The architecture and design community is, understandably, angry about this decision. Now, in what seems like a dagger into the side of preservationists—and a glaring gap in what the "landmark" designation covers—von Bidder and Julian Niccolini are auctioning off the restaurant's contents, which aren't protected. Architectural details that are, like the metal curtains, bar, and Richard Lippold sculptures, will remain. (This move is most likely to help fund the restaurant's new location, to be designed by Brazilian architect Isay Weinfeld, a couple blocks away.)

"To see the dispersal of the furnishings at an auction is painful," Aaron Betsky, an architecture critic and current dean of the Frank Lloyd Wright School of Architecture, told Dezeen. "For decades, The Four Seasons restaurant has been a space that provided one of the rarest phenomena in Modernism: a place where the architecture, the furniture, the table settings, the service, the food, and even the clientele was of a piece."

Jennifer Calais Smith

Since its opening in 1959, the restaurant has attracted a who's-who set of corporate titans, captains of industry, and very loyal customers (with deep pockets), many of which have expressed interest in buying some of the restaurant's pieces as memorabilia. Wright, a Chicago-based auction house specializing in design, is handling the July 26 sale, one of many auction houses that vied for the opportunity to host one of the most highly publicized—and hotly controversial—design sales of the last century.

"Our proposal was to be as sensitive as possible to the Landmarks Designation to make sure that we're not overreaching in terms of the works available for sale," says Brent Lewis, director of Wright's New York branch, when I ask about being involved in a controversial sale. "We wanted to do it in a way that's respectful to the space. By the time we got involved, the decision had been made to pursue this route.
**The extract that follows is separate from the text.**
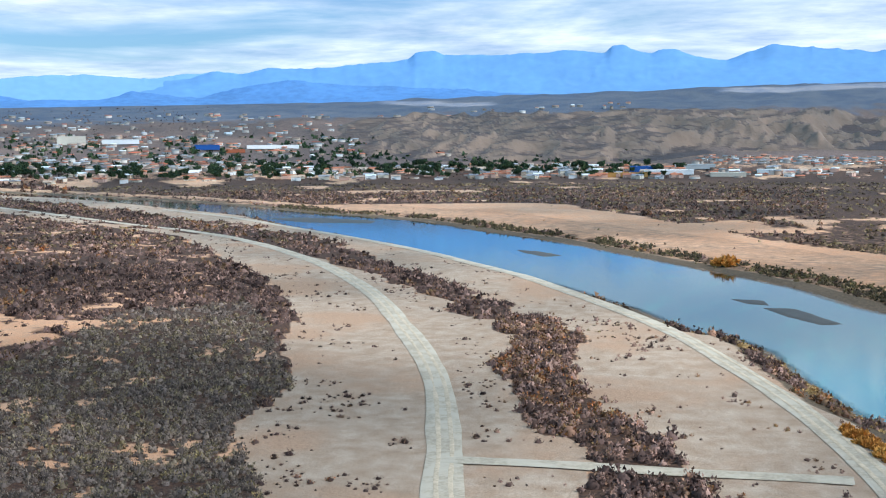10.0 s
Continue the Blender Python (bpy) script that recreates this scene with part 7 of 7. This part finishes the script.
def roofscape(name, regions, seed, label, big=1.0, bluffs=False):
    """Far houses, too many to count: walls and gabled roofs, each with its own colour."""
    r = np.random.default_rng(seed)
    b = np.concatenate([b0 + (b1 - b0) * r.random(n) for b0, b1, d0, d1, n in regions])
    d = np.concatenate([d0 + (d1 - d0) * r.random(n) for b0, b1, d0, d1, n in regions])
    x, y = d * np.sin(np.radians(b)), d * np.cos(np.radians(b))
    z, _, s, wet, _ = plan(x, y)
    if bluffs:
        z = np.maximum(z, bluff_height(x, y))
    ok = ~wet & (s > 25) & ~((x > 760) & (x < 1190) & (y > -2270) & (y < -1740))
    if bluffs:
        rel = bluff_height(x, y) - far_height(x, y)
        slope = np.abs(bluff_height(x + 14, y) - bluff_height(x - 14, y)) + np.abs(bluff_height(x, y + 14) - bluff_height(x, y - 14))
        ok &= (rel < 5) | (slope < 9)
    x, y, z = x[ok], y[ok], z[ok]
    n = len(x)
    w, dp, h = (10 + 9 * r.random(n)) * big, (7 + 5 * r.random(n)) * big, (3 + 3.5 * (r.random(n) < 0.25)) * big
    a = np.arctan2(y, x) + np.pi / 2 + r.choice([0, np.pi / 2, 0.4, -0.4], n)
    c, sn = np.cos(a)[:, None], np.sin(a)[:, None]

    def world_of(lx, ly, lz):
        return np.stack([x[:, None] + lx * c - ly * sn, y[:, None] + lx * sn + ly * c, z[:, None] + lz], -1)

    o = np.ones(n)
    W = world_of(np.stack([-w, w, w, -w] * 2, 1) / 2, np.stack([-dp, -dp, dp, dp] * 2, 1) / 2, np.concatenate([np.full((n, 4), -2.0), np.repeat(h[:, None], 4, 1)], 1))
    qf = np.array([(0, 1, 5, 4), (1, 2, 6, 5), (2, 3, 7, 6), (3, 0, 4, 7)])
    root = new(name)
    tagged(root, label, "houses", kind="stuff")
    for nm, V, F, m, k in (("far_walls", W, qf, M_WALLS, 8),):
        ob = new(nm, mesh_np(nm, V.reshape(-1, 3), (F[None] + (np.arange(n) * k)[:, None, None]).reshape(-1, 4), m, {"tint": np.repeat(r.random(n) ** 0.6, k)}))
        ob.parent = root
    e = 0.7
    rz = h + dp * 0.2 * (r.random(n) < 0.75)
    V = world_of(np.stack([-w / 2 - e, w / 2 + e, w / 2 + e, -w / 2 - e, -w / 2 - e, w / 2 + e], 1), np.stack([-dp / 2 - e, -dp / 2 - e, dp / 2 + e, dp / 2 + e, 0 * o, 0 * o], 1),
                 np.stack([h, h, h, h, rz + 0.15, rz + 0.15], 1))
    F = np.array([(0, 1, 5, 4), (2, 3, 4, 5), (3, 0, 4, 4), (1, 2, 5, 5)])[:2]
    tri = np.array([(0, 1, 5), (0, 5, 4), (2, 3, 4), (2, 4, 5), (3, 0, 4), (1, 2, 5)])
    ob = new("far_roofs", mesh_np("far_roofs", V.reshape(-1, 3), (tri[None] + (np.arange(n) * 6)[:, None, None]).reshape(-1, 3), M_ROOFS, {"tint": np.repeat(r.random(n), 6)}))
    ob.parent = root


roofscape("far_town_north", [(-5, 46, 2960, 3260, 880), (25, 47, 2620, 2960, 420), (18, 33, 3330, 3700, 220)], 81, "distant pale houses of the town below the foothills")
roofscape("far_town_bend", [(44, 70, 2560, 2760, 420), (44, 66, 2760, 3300, 420), (66, 80, 2900, 3150, 90), (44, 84, 3000, 3500, 330), (55, 84, 3500, 3900, 120), (70, 97, 2380, 2600, 110)], 82, "distant houses of the town beyond the river bend")
roofscape("far_home_park", [(86.6, 96.4, 2690, 2860, 330)], 85, "distant rows of red and white mobile homes below the bluffs", big=0.8)
roofscape("far_town_bluffs", [(152, 180, 1900, 2640, 900), (146, 153, 2330, 2640, 140), (149, 180, 2500, 2960, 620), (157, 180, 1480, 1900, 150), (163, 180, 2900, 3300, 260)], 83, "distant crowded houses below the bluffs", bluffs=True)
roofscape("far_town_plateau", [(98, 113, 3700, 3950, 240), (120, 131, 3610, 3900, 260), (146, 162, 3180, 3560, 420), (152, 180, 3330, 3800, 420)], 84, "distant houses on the tableland above the bluffs", bluffs=True)


# ---- trees of the town ----
def tree(k):
    root = thing("tree", (0, 0, -520), 0, ("dark green broad town tree", "dark green tall town tree", "olive green spreading town tree")[k % 3], "tree", "town trees")
    hgt = (17, 22, 14, 8, 10, 7)[k % 6]
    bm = build((tube, (0, 0, -0.5), (0, 0, hgt * 0.45), 0.4, 0.25, 8))
    for i in range(5):
        a = i * 1.26 + k
        tube(bm, (0, 0, hgt * (0.25 + 0.04 * i)), (math.cos(a) * hgt * 0.25, math.sin(a) * hgt * 0.25, hgt * 0.6), 0.18, 0.06, 6)
    part("trunk", bm, M_BARK, root)
    r = np.random.default_rng(500 + k)
    n = 9
    ob = plants("crown", r.normal(0, hgt * 0.2, n), r.normal(0, hgt * 0.2, n), hgt * (0.25 + 0.35 * r.random(n)), hgt * (0.35 + 0.25 * r.random(n)), r.random(n), 46, M_TREE, "", 600 + k, tall=0.7, leaf=0.2, core=(3, 7))
    ob.parent = root
    for key in ("category", "kind"):
        if key in ob:
            del ob[key]
    return root


trees = [tree(k) for k in range(6)]
first = set()
tp = []
for b0, b1, d0, d1, n in ((40, 80, 2480, 2640, 110), (57, 86, 2390, 2640, 130), (112, 121, 2480, 2600, 14), (157, 178, 1420, 2000, 60), (139, 150, 1850, 2150, 10), (160, 174, 980, 1300, 14)):
    for _ in range(n):
        b, d = rr.uniform(b0, b1), rr.uniform(d0, d1)
        tp.append((d * math.sin(radians(b)), d * math.cos(radians(b))))
tp += [(1925, -1055), (1420, -1560), (1250, -1500), (1400, -1640), (1330, -1470), (96, -1080), (120, -1070), (240, -1020)]
tx_, ty_ = np.array(tp).T
tz_, _, ts_, tw_, _ = plan(tx_, ty_)
for x, y, z, s_, w_ in zip(tx_, ty_, tz_, ts_, tw_):
    if w_ or s_ < 15:
        continue
    k = rr.randrange(3) + (3 if y < 0 else 0)
    m = pose(x, y, z - 0.1, 0, 0, rr.uniform(0, 360))
    if k in first:
        copy_thing(trees[k], m)
    else:
        first.add(k)
        trees[k].matrix_basis = m
x, y, r = scatter(3400, 1, 84, 2470, 3280, 91)
x2, y2, _ = scatter(5200, 147, 180, 1500, 2960, 92)
x3, y3, _ = scatter(2100, -6, 30, 2960, 3260, 94)
x, y = np.concatenate([x, x2, x3]), np.concatenate([y, y2, y3])
r = np.random.default_rng(95)
k = (fbm(x / 90, y / 90, 3, 2) > 0.40) & ~((y < 0) & (np.degrees(np.arctan2(x, y)) < 157) & (np.hypot(x, y) < 2080)) & ~((np.degrees(np.arctan2(x, y)) < 28) & (np.hypot(x, y) < 2930))
plants("far_town_trees", x[k], y[k], plan(x[k], y[k])[0], np.where(y[k] < 0, 0.9, 1.0) * (6 + 11 * r.random(len(k))[k] ** 2 * 1.3), r.random(len(k))[k], 12, M_TREE, "distant dark green trees among the houses", 93, tall=0.75, leaf=0.4, category="trees", core=(2, 6))
ribbon("road", [(1360, -1581), (1700, -1760), (2050, -1800), (2330, -1640), (2560, -1500)], 16, M_LOT, 0.6, label="distant highway climbing past the bluffs", step=25)
def river_bar(outline, label):
    """A low island of wet gravel that rises a hand's width out of the water."""
    xs, ys = [q[0] for q in outline], [q[1] for q in outline]
    gx, gy = np.arange(min(xs) - 3, max(xs) + 4, 1.2), np.arange(min(ys) - 3, max(ys) + 4, 1.2)
    X, Y = np.meshgrid(gx, gy)
    x, y = X.ravel(), Y.ravel()
    ins = inside(x, y, outline)
    dd = np.where(ins, 1, -1) * seg_dist(x, y, outline + outline[:1]) + 1.6 * (fbm(x / 5, y / 5, 3, 2) - 0.5)
    z = WATER + 0.4 * np.clip(dd / 2.5, -1, 1) + 0.15 * (fbm(x / 2, y / 2, 2, 4) - 0.5)
    return tagged(new("ground_river_bar", mesh_np("ground_river_bar", np.stack([x, y, z], -1), grid_faces(len(gy), len(gx)), M_WETMUD, smooth=True)), label, "gravel bar", kind="structure")


river_bar([(733, 24), (728, 6), (708, 3), (712, 14)], "dark gravel bar in the river")
river_bar([(698, 6), (698, -10), (669, -22), (645, -32), (641, -21), (668, -5)], "long dark gravel bar in the river")
river_bar([(1010, 198), (1000, 178), (970, 154), (957, 166), (985, 186)], "low dark gravel bar in the river")
river_bar([(1345, 540), (1366, 505), (1325, 410), (1285, 402), (1290, 480)], "muddy shoal in the bend of the river")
The owners of the restaurant had made efforts to sell the furniture to [Rosen] and in the end they decided that [the auction] would be a good option as it would give patrons the option to participate in the sale and participate in the history of the restaurant." (Rosen, who is eager to revamp the restaurant, likely wanted nothing to do with the original furnishings.)

The sale will include around 500 different lots with estimates of $300 to $500 for tableware, $2,000 for banquettes, and $5,000 for a pair of bar stools. Wright priced the estimates as if the items were antiques without the restaurant's history and provenance—conservative sums based on what some of these items have fetched in the past. Lewis has received interest from art institutions eager to get their hands on some of the historic furnishings, and is working with the Four Seasons to donate some of the pieces to local museums. But it's mostly been restaurant patrons who've been ringing the auction house—a sign that bidding wars will likely inflate the results. "We're letting the bidders decide what they're worth," Lewis says.

Certain items, like a cracked glass screen in the bar area, that Wright felt were "essential to the design of the space" aren't in the auction, even though they were technically permissible to sell. "This was something Philip Johnson installed with the restaurant in the 1980s for its 20th anniversary," Lewis says. "It's not original. It's important to the space and a key focal point and we would never wish to take that out."

The research behind the auction is unearthing and recording narratives surrounding the space. "One of the things we do is tell stories," Lewis says. "The Four Seasons is a great story. It's an incredible for architectural significance and cultural impact. The furniture, the design, the objects all really speak to this period of 20th-century modem design . . . We've been getting a lot of calls and notes from people who have a personal connection to the space. I talked to an older woman who recounted her first date at the pool room. People for whom the Four Seasons has meant something are excited about the possibility of owning something has an historical significance."

One of the great things about the Four Seasons was that stepping inside felt like traveling back to the golden age of 20th-century design—a rarity in a city obsessed with the new. In museums, you can spy the work of the Huxtables, Johnson, and Mies, but at the restaurant, you could use these objects and sit in the furniture as the designers intended.

A restaurant like the Four Seasons is meant to be experienced in person. No photograph or essay will capture what it's like to see light flicker through Johnson's brass curtains or replicate the feeling of teetering on a precarious cantilevered bar stool while indulging in a $25 Manhattan. Now, these pieces will mostly be in private hands. While divorcing the objects from the interior isn't the ideal scenario, the auction will at least give them new homes that appreciate their historic—and sentimental—value.